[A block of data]
# # #

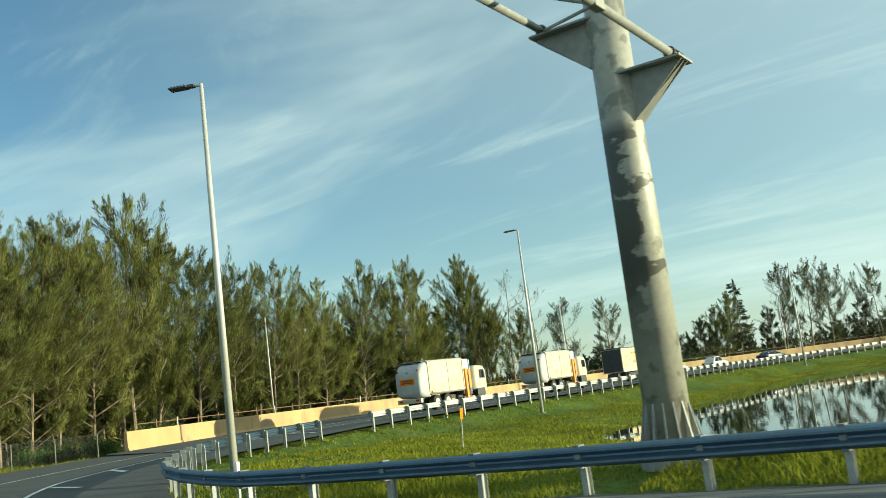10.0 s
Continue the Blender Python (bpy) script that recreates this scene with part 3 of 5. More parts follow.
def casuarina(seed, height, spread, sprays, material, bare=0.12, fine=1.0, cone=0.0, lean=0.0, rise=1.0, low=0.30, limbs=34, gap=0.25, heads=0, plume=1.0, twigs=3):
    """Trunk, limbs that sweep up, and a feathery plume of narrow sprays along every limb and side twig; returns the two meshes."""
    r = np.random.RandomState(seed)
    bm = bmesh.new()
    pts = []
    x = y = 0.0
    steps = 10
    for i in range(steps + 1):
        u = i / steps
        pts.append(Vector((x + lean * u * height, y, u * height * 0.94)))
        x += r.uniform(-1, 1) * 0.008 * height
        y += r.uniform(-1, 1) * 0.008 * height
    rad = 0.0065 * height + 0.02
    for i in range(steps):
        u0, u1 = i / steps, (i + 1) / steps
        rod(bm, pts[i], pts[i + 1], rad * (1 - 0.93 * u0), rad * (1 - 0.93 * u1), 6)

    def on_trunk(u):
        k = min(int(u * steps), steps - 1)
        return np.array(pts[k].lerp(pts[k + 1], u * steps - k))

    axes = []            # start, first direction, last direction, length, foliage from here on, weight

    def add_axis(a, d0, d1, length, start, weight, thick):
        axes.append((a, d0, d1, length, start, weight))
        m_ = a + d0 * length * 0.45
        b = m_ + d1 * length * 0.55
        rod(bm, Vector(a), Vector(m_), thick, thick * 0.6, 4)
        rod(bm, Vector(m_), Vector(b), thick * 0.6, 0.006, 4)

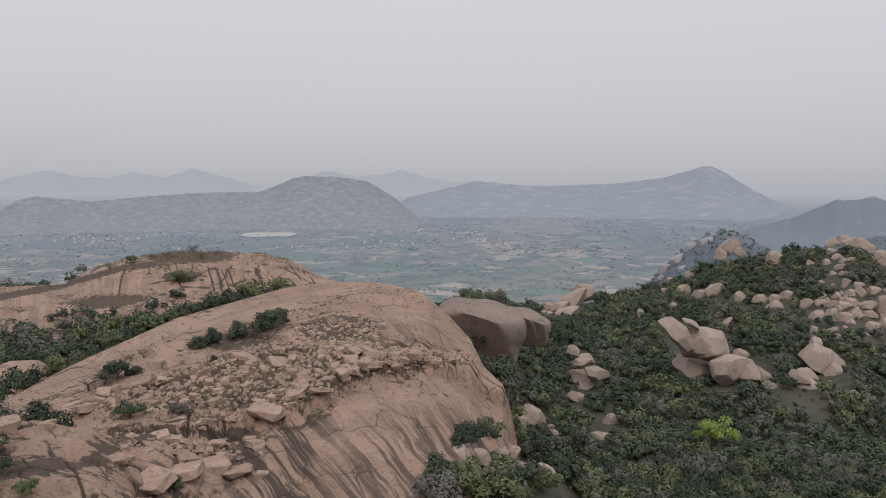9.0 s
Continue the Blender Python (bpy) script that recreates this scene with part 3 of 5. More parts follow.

# # #

Print the records word for word and exclude any picture they hold.

Result of this task.
10.0 s
Continue the Blender Python (bpy) script that recreates this scene with part 3 of 5. More parts follow.
def casuarina(seed, height, spread, sprays, material, bare=0.12, fine=1.0, cone=0.0, lean=0.0, rise=1.0, low=0.30, limbs=34, gap=0.25, heads=0, plume=1.0, twigs=3):
    """Trunk, limbs that sweep up, and a feathery plume of narrow sprays along every limb and side twig; returns the two meshes."""
    r = np.random.RandomState(seed)
    bm = bmesh.new()
    pts = []
    x = y = 0.0
    steps = 10
    for i in range(steps + 1):
        u = i / steps
        pts.append(Vector((x + lean * u * height, y, u * height * 0.94)))
        x += r.uniform(-1, 1) * 0.008 * height
        y += r.uniform(-1, 1) * 0.008 * height
    rad = 0.0065 * height + 0.02
    for i in range(steps):
        u0, u1 = i / steps, (i + 1) / steps
        rod(bm, pts[i], pts[i + 1], rad * (1 - 0.93 * u0), rad * (1 - 0.93 * u1), 6)

    def on_trunk(u):
        k = min(int(u * steps), steps - 1)
        return np.array(pts[k].lerp(pts[k + 1], u * steps - k))

    axes = []            # start, first direction, last direction, length, foliage from here on, weight

    def add_axis(a, d0, d1, length, start, weight, thick):
        axes.append((a, d0, d1, length, start, weight))
        m_ = a + d0 * length * 0.45
        b = m_ + d1 * length * 0.55
        rod(bm, Vector(a), Vector(m_), thick, thick * 0.6, 4)
        rod(bm, Vector(m_), Vector(b), thick * 0.6, 0.006, 4)

9.0 s
Continue the Blender Python (bpy) script that recreates this scene with part 3 of 5. More parts follow.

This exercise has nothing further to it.